A: Although Hogan’s general norms, representing the working population, are relevant for most selection and development applications, some clients request more specific norms for population subgroups. For example, a client may want to compare an individual’s scores to other managers in a specific industry or, perhaps, even a specific organization or location. For such applications, Hogan can create subgroup norms applying the same considerations of composition and relevance used to develop the general norms. Hogan requires the subgroup’s normative dataset be sufficiently large and diverse in its representation. For example, to construct a managerial norm, Hogan requires a minimum of 500 cases of managerial data representing multiple organizations and industries in
the target location. However, sample composition requirements vary as a function of the referent population. Other examples include regional, industry, and client-specific norms and may be developed with sample sizes as small as 100 individuals in some cases. When developed appropriately, these norms can provide useful supplemental information to more general norms and are especially helpful in developmental contexts. Although these specific subgroup norms prove useful as supplemental desktop reference materials, in producing reports for score interpretation, Hogan does not use these subgroup norms as replacements for more comprehensive general
workforce norms.

RELIABILITY

Q: Do scale scores change over time? If so, which ones? How often should one re-take inventories to capture “current functioning”?
A: On an individual level, research shows that personality is stable. Although an individual’s scores may fluctuate slightly over time, significant shifts in HPI and HDS scores are rare and usually the result of careless responding. However, on an aggregate level, the average levels of HPI and HDS scale scores may change over time. For example, the average level of the HPI Sociability scale may be higher now than 20 years ago, indicating that, on average, people are more social now than then. To account for these changes, Hogan consistently monitors and maintains assessment norms to ensure that they reflect current functioning in intended populations. Because personality is stable, and because Hogan maintains norms to reflect current functioning, client respondents need not retake inventories.

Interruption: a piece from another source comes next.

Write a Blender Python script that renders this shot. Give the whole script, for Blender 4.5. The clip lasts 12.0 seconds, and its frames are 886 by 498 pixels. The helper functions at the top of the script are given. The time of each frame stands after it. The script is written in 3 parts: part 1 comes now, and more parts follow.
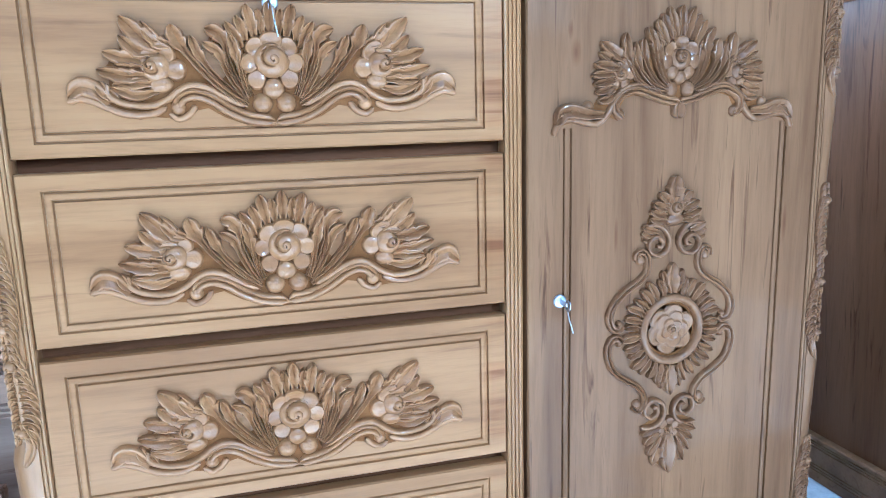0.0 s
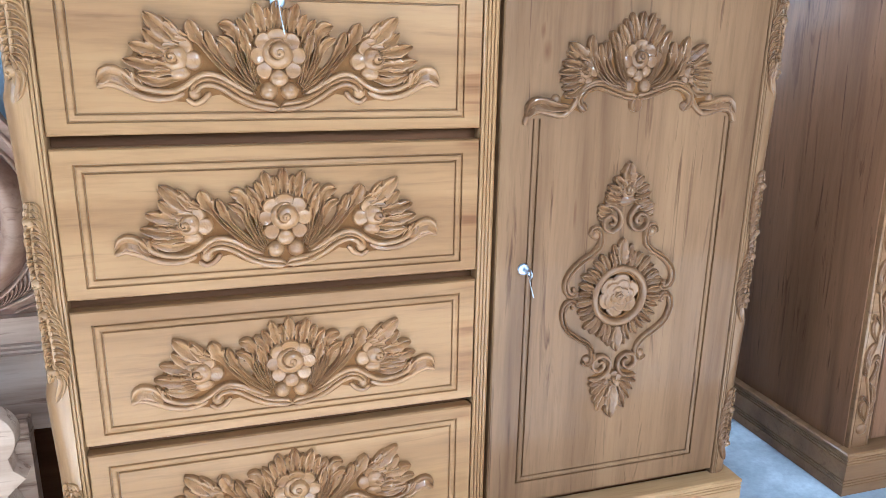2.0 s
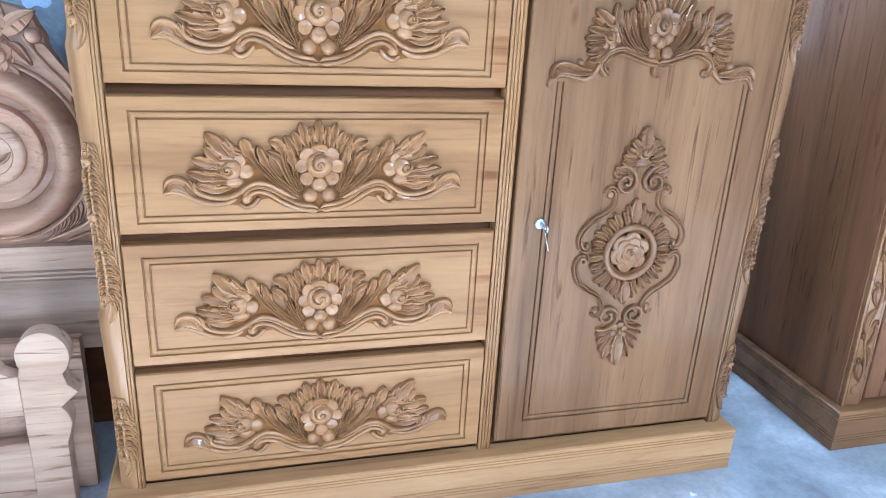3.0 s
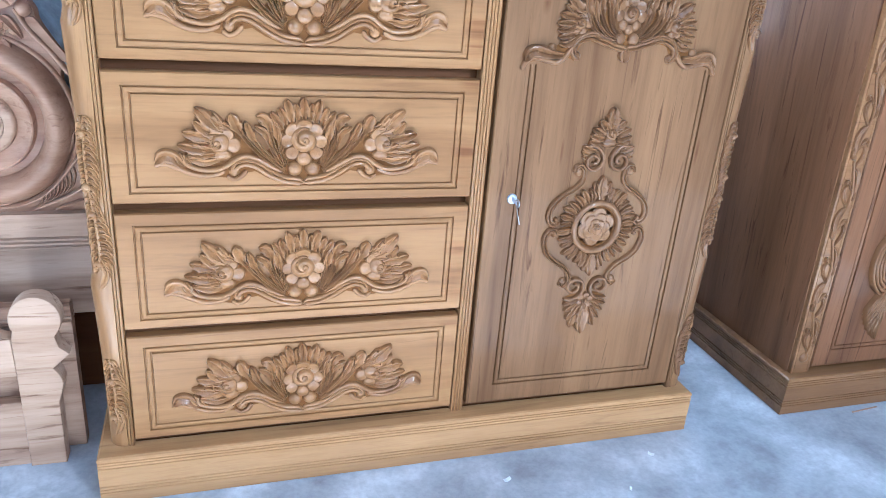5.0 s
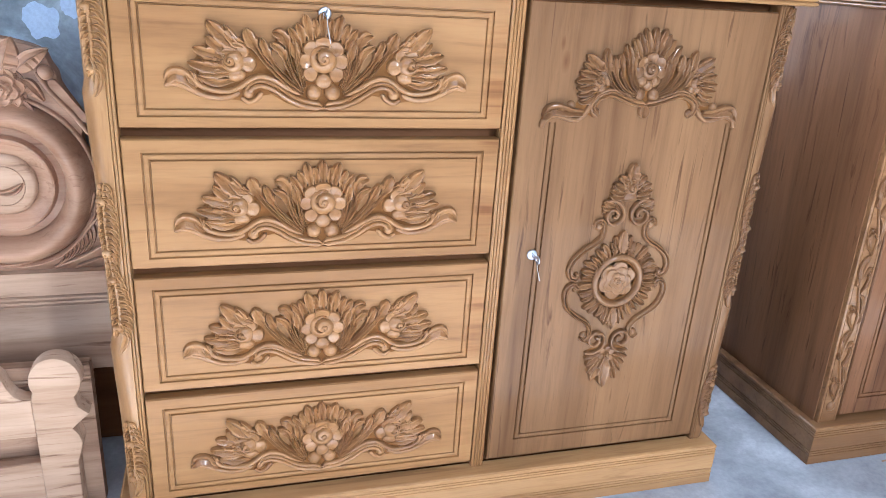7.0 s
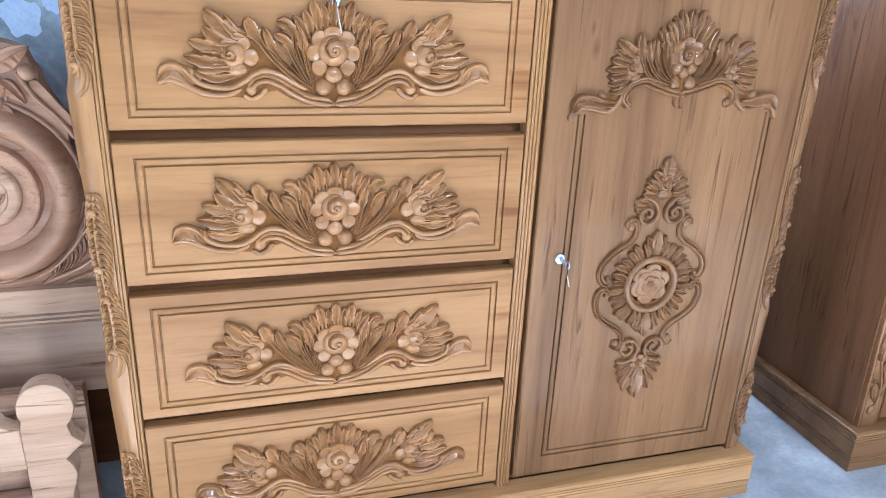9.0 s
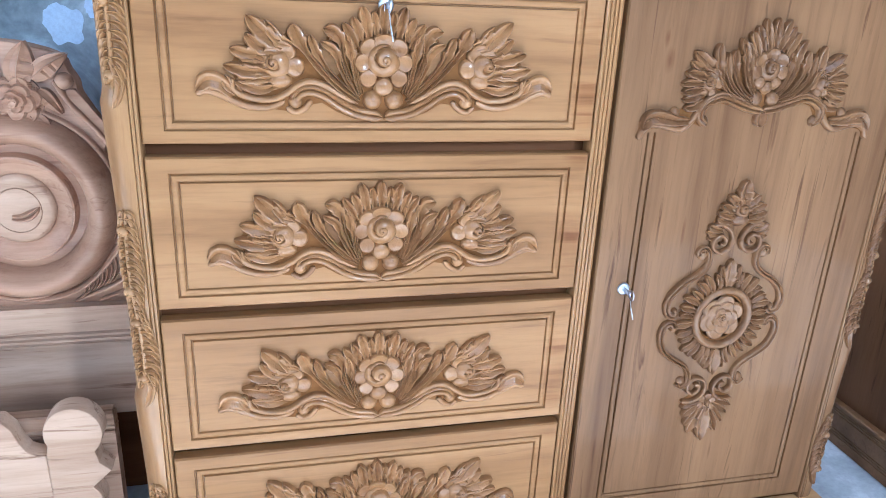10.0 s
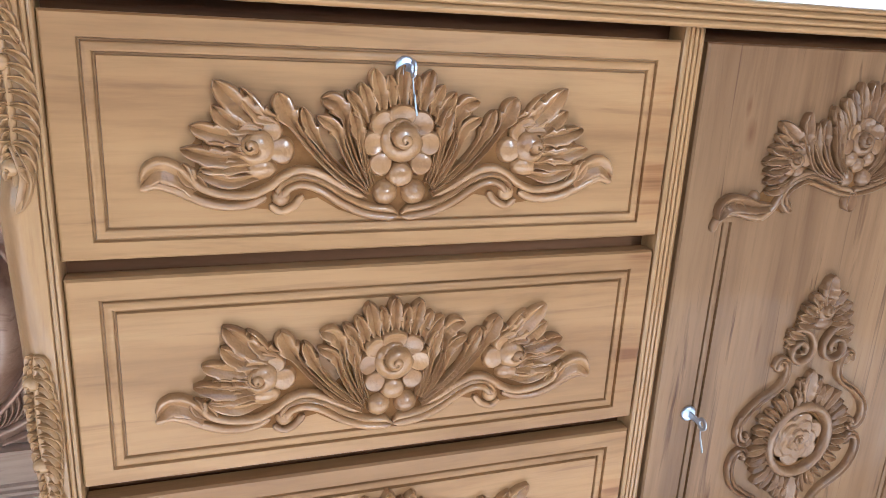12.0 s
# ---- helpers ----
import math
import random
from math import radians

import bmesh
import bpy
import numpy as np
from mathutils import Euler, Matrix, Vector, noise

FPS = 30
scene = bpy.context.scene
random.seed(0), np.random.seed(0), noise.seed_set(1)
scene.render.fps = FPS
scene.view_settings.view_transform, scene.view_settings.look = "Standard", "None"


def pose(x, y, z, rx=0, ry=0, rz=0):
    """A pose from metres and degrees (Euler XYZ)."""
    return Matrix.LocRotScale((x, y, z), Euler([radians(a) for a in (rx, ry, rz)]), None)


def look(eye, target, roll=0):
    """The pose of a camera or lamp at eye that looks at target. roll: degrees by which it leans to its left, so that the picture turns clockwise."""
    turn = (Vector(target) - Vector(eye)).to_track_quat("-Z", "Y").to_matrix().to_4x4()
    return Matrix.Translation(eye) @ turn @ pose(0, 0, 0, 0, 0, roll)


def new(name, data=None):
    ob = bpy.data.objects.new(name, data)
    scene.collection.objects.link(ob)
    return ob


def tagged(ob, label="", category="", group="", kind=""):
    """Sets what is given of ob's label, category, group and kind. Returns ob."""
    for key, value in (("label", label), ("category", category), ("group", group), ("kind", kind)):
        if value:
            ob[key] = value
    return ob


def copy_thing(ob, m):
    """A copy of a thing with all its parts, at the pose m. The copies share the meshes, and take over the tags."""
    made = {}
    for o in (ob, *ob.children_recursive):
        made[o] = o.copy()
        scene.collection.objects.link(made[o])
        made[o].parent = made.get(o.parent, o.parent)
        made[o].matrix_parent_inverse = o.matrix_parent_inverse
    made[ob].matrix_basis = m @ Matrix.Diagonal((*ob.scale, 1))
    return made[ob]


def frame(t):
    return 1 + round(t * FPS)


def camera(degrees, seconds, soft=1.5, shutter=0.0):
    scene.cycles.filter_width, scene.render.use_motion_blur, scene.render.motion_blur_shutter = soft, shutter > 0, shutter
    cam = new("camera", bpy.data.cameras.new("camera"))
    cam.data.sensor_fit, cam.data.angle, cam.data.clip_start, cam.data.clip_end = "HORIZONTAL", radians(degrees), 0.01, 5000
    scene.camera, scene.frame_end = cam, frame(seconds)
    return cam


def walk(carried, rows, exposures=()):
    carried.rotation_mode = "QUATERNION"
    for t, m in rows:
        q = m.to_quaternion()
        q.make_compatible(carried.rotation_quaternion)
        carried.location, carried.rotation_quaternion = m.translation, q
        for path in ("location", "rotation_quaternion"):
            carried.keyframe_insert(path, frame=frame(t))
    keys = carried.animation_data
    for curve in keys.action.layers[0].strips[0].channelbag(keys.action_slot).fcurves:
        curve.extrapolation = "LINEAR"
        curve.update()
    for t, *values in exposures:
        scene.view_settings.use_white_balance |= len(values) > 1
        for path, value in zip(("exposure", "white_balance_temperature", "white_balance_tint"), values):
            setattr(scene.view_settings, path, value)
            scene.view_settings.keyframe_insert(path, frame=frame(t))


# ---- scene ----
cam = camera(61.5, 12.0, soft=0.45)
PATH = [
    (0, (0.328, -1.006, 0.888), (0.852, 0.885, 0.502), -1.5),
    (0.5, (0.316, -1.043, 0.936), (0.803, 0.848, 0.501), -1.0),
    (1, (0.31, -1.079, 0.963), (0.759, 0.814, 0.499), -0.6),
    (1.5, (0.302, -1.106, 0.973), (0.808, 0.756, 0.446), 0.8),
    (2, (0.281, -1.133, 0.974), (0.864, 0.699, 0.425), 1.0),
    (2.5, (0.278, -1.175, 0.99), (0.81, 0.649, 0.364), 1.5),
    (3, (0.261, -1.205, 1.016), (0.776, 0.596, 0.314), 3.2),
    (3.5, (0.264, -1.223, 1.022), (0.835, 0.54, 0.269), 4.3),
    (3.7, (0.264, -1.226, 1.022), (0.844, 0.539, 0.281), 5.3),
    (5.3, (0.232, -1.278, 1.057), (0.81, 0.477, 0.292), 4.6),
    (5.5, (0.234, -1.275, 1.08), (0.809, 0.492, 0.34), 4.5),
    (6, (0.232, -1.275, 1.106), (0.806, 0.51, 0.411), 4.2),
    (6.5, (0.234, -1.271, 1.117), (0.801, 0.512, 0.41), 3.9),
    (7, (0.233, -1.235, 1.104), (0.776, 0.551, 0.386), 3.8),
    (7.2, (0.234, -1.216, 1.102), (0.787, 0.569, 0.389), 3.8),
    (9, (0.217, -1.117, 1.078), (0.776, 0.66, 0.352), 2.7),
    (9.5, (0.216, -1.084, 1.074), (0.747, 0.705, 0.354), 2.7),
    (10, (0.226, -1.02, 1.064), (0.68, 0.797, 0.362), 2.7),
    (10.5, (0.237, -0.965, 1.054), (0.651, 0.883, 0.413), 3.6),
    (11, (0.232, -0.909, 1.05), (0.662, 0.94, 0.422), 4.4),
    (11.5, (0.216, -0.83, 1.047), (0.747, 1.011, 0.475), 3.6),
    (12, (0.188, -0.718, 1.061), (0.815, 1.089, 0.477), 3.1),
]
EXPOSURE = [
    (0.0, 3.69, 4080, -5), (1.0, 3.69, 4180, -3), (1.5, 3.66, 4530, -2), (2.0, 3.72, 4630, -4), (2.5, 3.74, 4490, -3), (3.5, 3.74, 4580, 0),
    (5.5, 3.70, 4680, 2), (6.2, 3.65, 5370, 6), (7.2, 3.63, 5320, 6), (9.0, 3.64, 5040, 3), (9.5, 3.63, 4950, 2),
    (10.5, 3.60, 4690, 2), (11.5, 3.56, 4680, 1), (12.0, 3.42, 5000, 1),
]
walk(cam, [(t, look(eye, target, roll)) for t, eye, target, roll in PATH], EXPOSURE)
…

Q: Are there age-related or generational changes in scale scores?
A: Collaborative research between Hogan and Peter Berry Consultancy examined differences in scale scores between different countries, as well as between different generations. To briefly summarize, researchers examined scale score differences between Baby Boomers (born 1946 – 1964), Generation X (born 1965 – 1977), and Generation Y (born 1978 – 1994). Although research revealed small generational differences in scale scores, these differences are not significant in practice. At an individual level, these results indicate that one cannot assume anything about a person’s personality or value set simply by knowing when they were born.